Who or what has influenced you in your approach to programming/developing DF?
Several games I played in the 80s (Star Flight, various Roguelikes) relied on procedural generation. I’ve been programming as far back as I can remember, writing little games and things, and the idea that things can be created as the game goes along was an early concept that has colored pretty much every project I’ve worked on seriously.
Why did you choose such a simple ascii based GUI and Visualisation?
It’s faster to develop in ASCII. I’m also not an artist and have no resources for hiring one, but even if I did, the development speed would be reason enough to not get too far into graphics territory.
Is process more important than product (both as a player and a designer)?

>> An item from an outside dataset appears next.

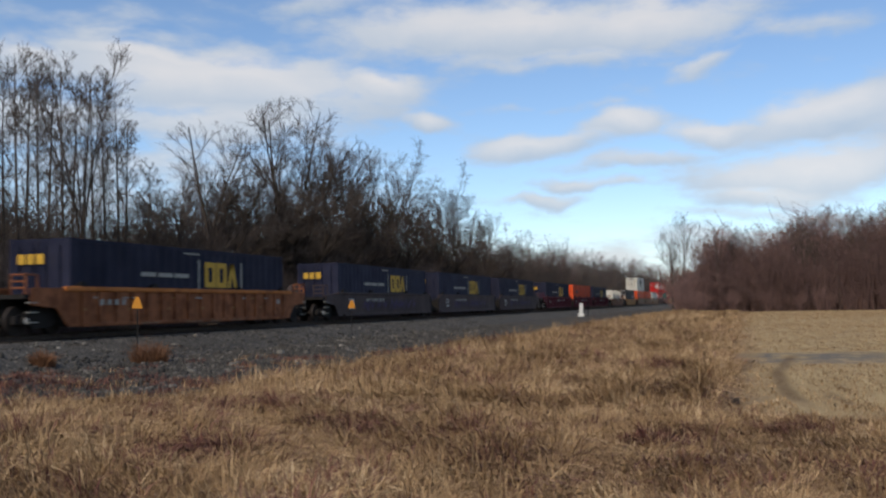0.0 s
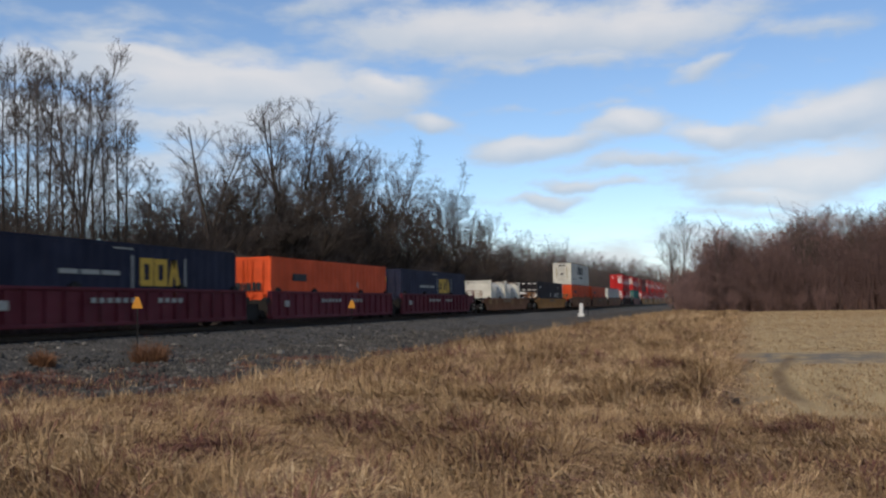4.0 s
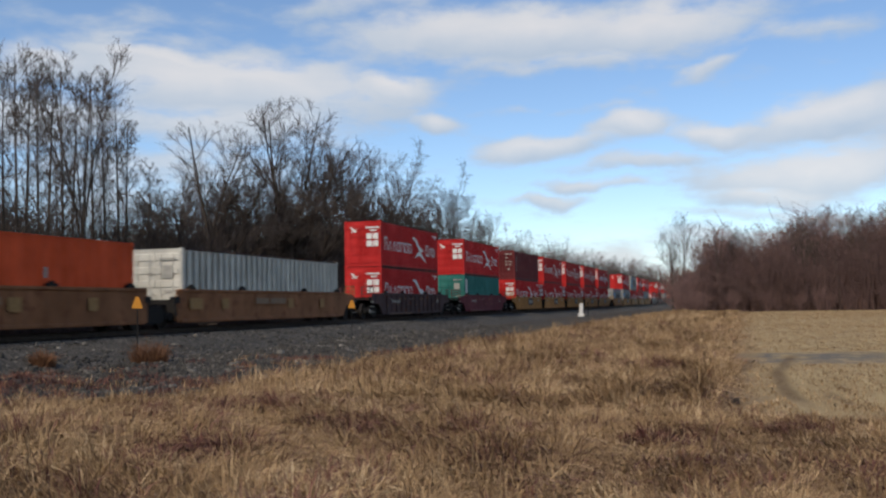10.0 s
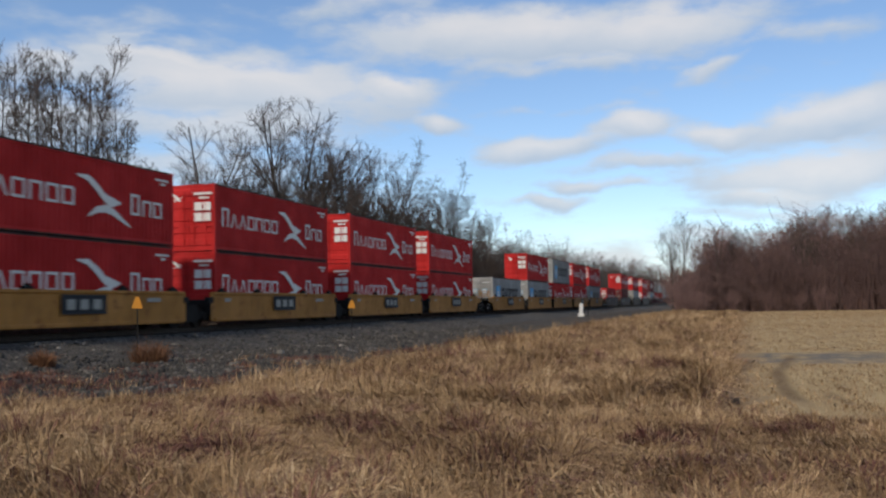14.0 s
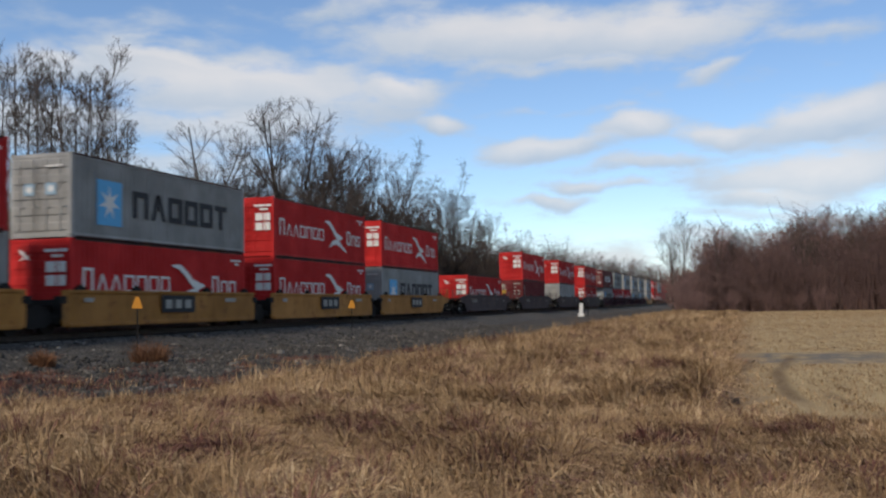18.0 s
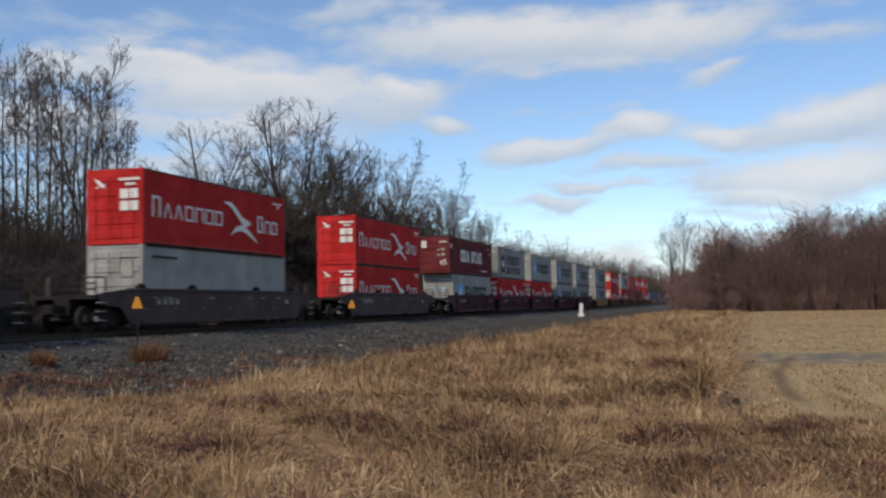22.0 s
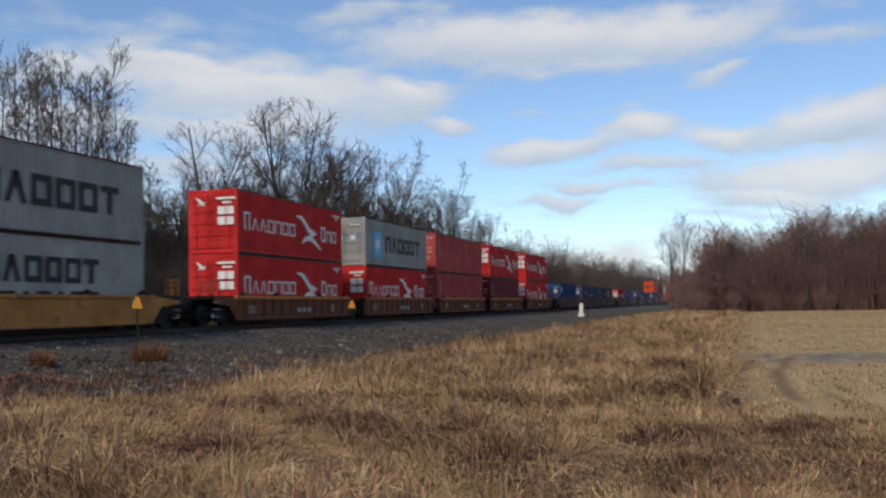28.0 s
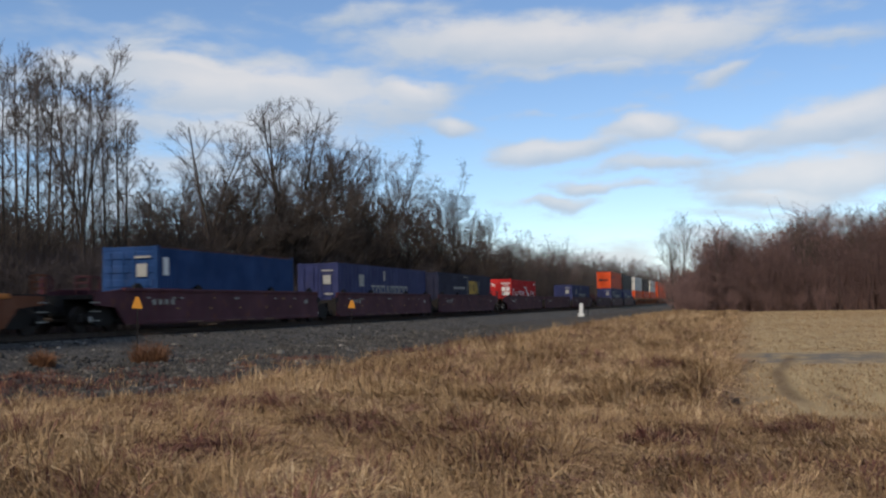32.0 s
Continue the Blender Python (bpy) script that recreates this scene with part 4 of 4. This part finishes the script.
def well_car(half, paint_mat, ribs, front, rear, trucks, label, marks, high):
    """One well unit: two side sills, floor, bulkheads, platforms, trucks, couplers, ladders and marks."""
    top = new("well_car")
    for s in (-1, 1):
        g = side_sill(half, front, rear, ribs, high)
        ob = part("side_sill", g, paint_mat, top)
        ob.matrix_basis = Matrix.Translation((s * 1.36, 0, 0)) @ (Matrix.Identity(4) if s > 0 else Matrix.Rotation(math.pi, 4, "Z"))
        if s < 0:
            ob.data = side_sill(half, rear, front, ribs, high).mesh("side_sill", paint_mat)
    g = Geo().box(-1.33, 1.33, -0.18, 0.18, 0.24, 0.33).mesh("cross_bearer", UNDER)
    for i in range(5):
        part("cross_bearer", g, UNDER, top).location = (0, -half + 0.6 + (2 * half - 1.2) * i / 4, 0)
    for s, end in ((-1, front), (1, rear)):
        y = s * (half + 0.15)
        part("bulkhead", Geo().box(-1.33, 1.33, min(y, y + s * 0.06), max(y, y + s * 0.06), 0.30, 1.15), UNDER, top)
        d = 2.0 if end else 1.0
        part("platform", Geo().box(-0.75 if not end else -1.33, 0.75 if not end else 1.33, min(y + s * 0.06, y + s * d), max(y + s * 0.06, y + s * d), 1.16 if end else 0.84, 1.30 if end else 0.96)
             .box(-0.3, 0.3, min(y, y + s * d), max(y, y + s * d), 0.6, 1.16 if end else 0.84), UNDER, top)
        if end:
            c = y + s * d
            part("coupler", Geo().box(-0.14, 0.14, min(c, c + s * 0.75), max(c, c + s * 0.75), 0.70, 0.94).box(-0.22, 0.22, min(c + s * 0.45, c + s * 0.8), max(c + s * 0.45, c + s * 0.8), 0.66, 0.98), UNDER, top)
            rail = Geo()
            for xx in (1.3, 0.75):
                rail.tube((xx, c - s * 0.1, 1.28), (xx, c - s * 0.1, 1.92), 0.036, 0.036, 6)
            for z in (1.5, 1.71, 1.92):
                rail.tube((1.3, c - s * 0.1, z), (0.75, c - s * 0.1, z), 0.03, 0.03, 6)
            rail.tube((1.32, c - s * 0.1, 1.92), (1.32, c - s * 0.62, 1.92), 0.03, 0.03, 6)
            rail.tube((1.32, c - s * 0.62, 1.28), (1.32, c - s * 0.62, 1.94), 0.036, 0.036, 6)
            part("handrail", rail, paint_mat, top)
            for z in (0.40, 0.72, 1.02):
                part("step", Geo().box(1.30, 1.42, min(c - s * 0.55, c - s * 0.1), max(c - s * 0.55, c - s * 0.1), z, z + 0.03), MARK_DIM, top, "pale grab step")
            if s < 0:
                bw = Geo().box(-0.75, -0.55, c + 0.1, c + 0.3, 1.28, 1.9).lathe_x([(-0.02, 0.24), (-0.02, 0.29), (0.02, 0.29), (0.02, 0.24), (-0.02, 0.24)], 14, (-0.5, c + 0.2, 1.75))
                part("brake_stand", bw, paint_mat, top, "brake wheel on its stand")
        else:
            part("grab_ladder", Geo().box(1.34, 1.40, min(y + s * 0.3, y + s * 0.36), max(y + s * 0.3, y + s * 0.36), 0.5, 1.25).box(1.2, 1.42, min(y + s * 0.1, y + s * 0.5), max(y + s * 0.1, y + s * 0.5), 1.0, 1.25), UNDER, top)
    # lighter chord over darker sill: the shade below it is put into the paints
    if paint_mat in (RUST_WELL, RUST_BRIGHT):
        part("top_chord", Geo().chamfer(1.30, 1.465, -half - 0.28, half + 0.28, high - 0.14, high + 0.015, 0.02), RUST_LIT_CHORD, top, "orange top chord, lighter than the shaded sill")
    lug = Geo().box(1.30, 1.44, -0.24, 0.24, 1.56, 1.66).box(1.34, 1.42, -0.12, 0.12, 1.66, 1.74).mesh("stacking_lug", UNDER)
    for f in (-0.92, -0.4, 0.4, 0.92):
        part("stacking_lug", lug, UNDER, top, "dark steel stacking guide").location = (0, f * half, high - 1.56)
    for y in trucks:
        truck(top, y)
    marks(top, half)
    return tagged(top, label, "well car", "well cars of the train")


def codes(top, spans, z0, z1, mat=MARK_DIM, name="code", label=""):
    for span in spans:
        part(name, bars(Geo(), 1.475, [span], z0, z1), mat, top, label)


def marks_plate(top, half):
    p = part("name_plate", bars(Geo(), 1.475, [(-1.0, 1.4)], 0.64, 1.30), MARK_BLACK, top, "black plate with white block mark")
    for span in letters(-0.75, 1.35, 3, 0.62):
        part("plate_mark", bars(Geo(), 1.485, [span], 0.80, 1.14), MARK_DIM, p)
    codes(top, [(-half + 0.6, -half + 1.1), (half - 2.4, half - 1.5)], 1.05, 1.2)


def marks_patches(top, half):
    codes(top, [(-2.2, -0.9), (-0.7, 0.9)], 0.95, 1.22, name="code_panel", label="faded grey code panel", mat=MARK_WORN)
    codes(top, ((-half + 0.4, -half + 1.4), (-half + 3.0, -half + 3.6), (1.2, 1.8), (half - 3.2, half - 2.7)), 0.75, 1.2, MARK_FADED, "patch", "faded ochre repainted patch")


def marks_code(top, half):
    codes(top, letters(-2.6, 0.2, 6, 0.6) + letters(1.5, 3.4, 4, 0.6), 1.02, 1.2, label="small white code")
    codes(top, [(-half + 1.2, -half + 1.7)], 0.8, 1.1)


def marks_number(top, half):
    numeral(top, "53", 0.85, MARK_WHITE, "large white number 53", Matrix.Translation((1.478, -half + 1.2, 0.62)) @ TO_SIDE)
    rng = random.Random(9)
    y = -half + 3.4
    while y < half - 3:
        w, u = rng.uniform(0.6, 1.6), rng.uniform(0.2, 0.45)
        g = stroke(Geo(), 1.477, [(y, 0.9 - u), (y + w * 0.3, 0.75 + u), (y + w * 0.6, 0.9 - u * 0.6), (y + w, 0.85 + u * 0.7)], (0.08, rng.uniform(0.15, 0.5), rng.uniform(0.1, 0.45), 0.1))
        part("graffiti", g, GRAFFITI, top, "faded violet painted scrawl")
        y += w * rng.uniform(0.8, 1.8)
    codes(top, letters(-half + 4.0, -half + 7.2, 7, 0.6), 1.05, 1.22, label="small white code")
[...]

The DF journey doesn’t seem to have an ending, so I’m not sure we’ll ever know, he he he. I’ve been writing the games long enough now that it’s hard for me to separate playing my own games from writing them. My brother and I started wanting to write games that we would want to play, and it’s fun to sit down and play them, but development is always there in my mind when I do that. In general, development cycles are loose on some projects, and there’s no real end point, but there are releases, so you can play, enjoy, hope for improvements and follow development all at the same time. If you are player of a project with a single release and fairly closed development, like many games, the end product is all that matters (except maybe for the process of patching!)